If you’re a Singapore startup expanding in SEA: position where investors are already looking
Answer first: The easiest marketing isn’t louder marketing—it’s category-aligned positioning where buyers and investors already expect spending.
In SEA, many SaaS winners cluster around repeatable business needs: finance operations, sales enablement, customer support, HR workflows, security, and vertical-specific operations (logistics, retail, F&B supply chain, healthcare admin).
You don’t need to chase trends blindly, but you should sanity-check your positioning:
A quick “investor-aligned positioning” checklist
- Is your category legible in one line? (“Invoice automation for regional distributors”)
- Do you have one wedge market? (one country/industry first)
- Can you show proof of ROI quickly? (a 14-day pilot, a benchmark report)
- Do you have a distribution angle? (partners, marketplaces, communities)
Marketing in this context becomes easier because you can speak in patterns the market already understands.
The practical content strategy for regional expansion
For Singapore startups marketing across SEA, here’s a content mix that tends to work:
- Comparison pages: “X vs Y” (buyers search these late)
- Use-case pages: one per vertical or workflow
- Local trust pages: country-specific compliance, language support, payment methods
- Founder-led LinkedIn: weekly lessons from customer calls (specific, not generic)
If your content reads like it could apply to any startup anywhere, it won’t perform.
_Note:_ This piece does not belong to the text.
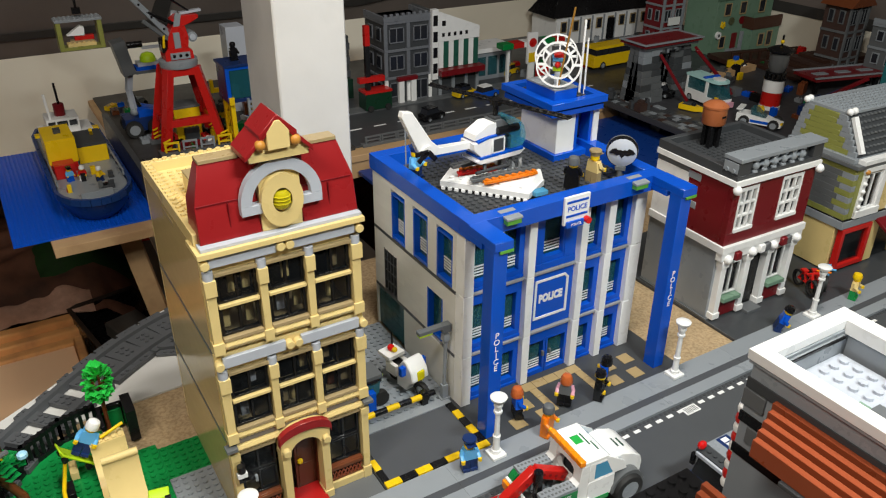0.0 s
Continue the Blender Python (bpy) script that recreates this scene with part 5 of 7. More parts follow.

People also ask: quick answers for Singapore SMEs
Is SaaS investment slowing down in SEA?
Cycles fluctuate, but investor focus on SaaS persists because recurring revenue and margin structure remain attractive. For SMEs, the safer assumption is: competitors will keep adopting software to move faster.
Do SMEs need to build software to compete?
No. Most SMEs win by adopting SaaS tools (CRM, accounting, marketing automation) and marketing their services with SaaS-style clarity: tiers, proof, and frictionless conversion.
What’s the fastest marketing change that improves lead flow?
Create one high-intent landing page for your best offer, add pricing guidance, add proof (case study/testimonials), and run search ads for “provider + Singapore” keywords.
What to do next (January 2026 is the perfect timing)
January is when budgets reset and vendors get reconsidered. That’s why SEA SaaS investment news matters right now: it’s a reminder that buyers are actively looking for tools and partners that feel modern, measurable, and easy to start.
If you’re a Singapore SME, copy what SaaS does well: package your offer, show proof early, and make the next step obvious. If you’re a Singapore startup marketing into SEA, align your positioning to categories with visible momentum and build content that matches how buyers search.
The question I’d leave you with: If a prospect compared you to a SaaS product experience—clear pricing, instant demo, visible ROI—would your marketing hold up?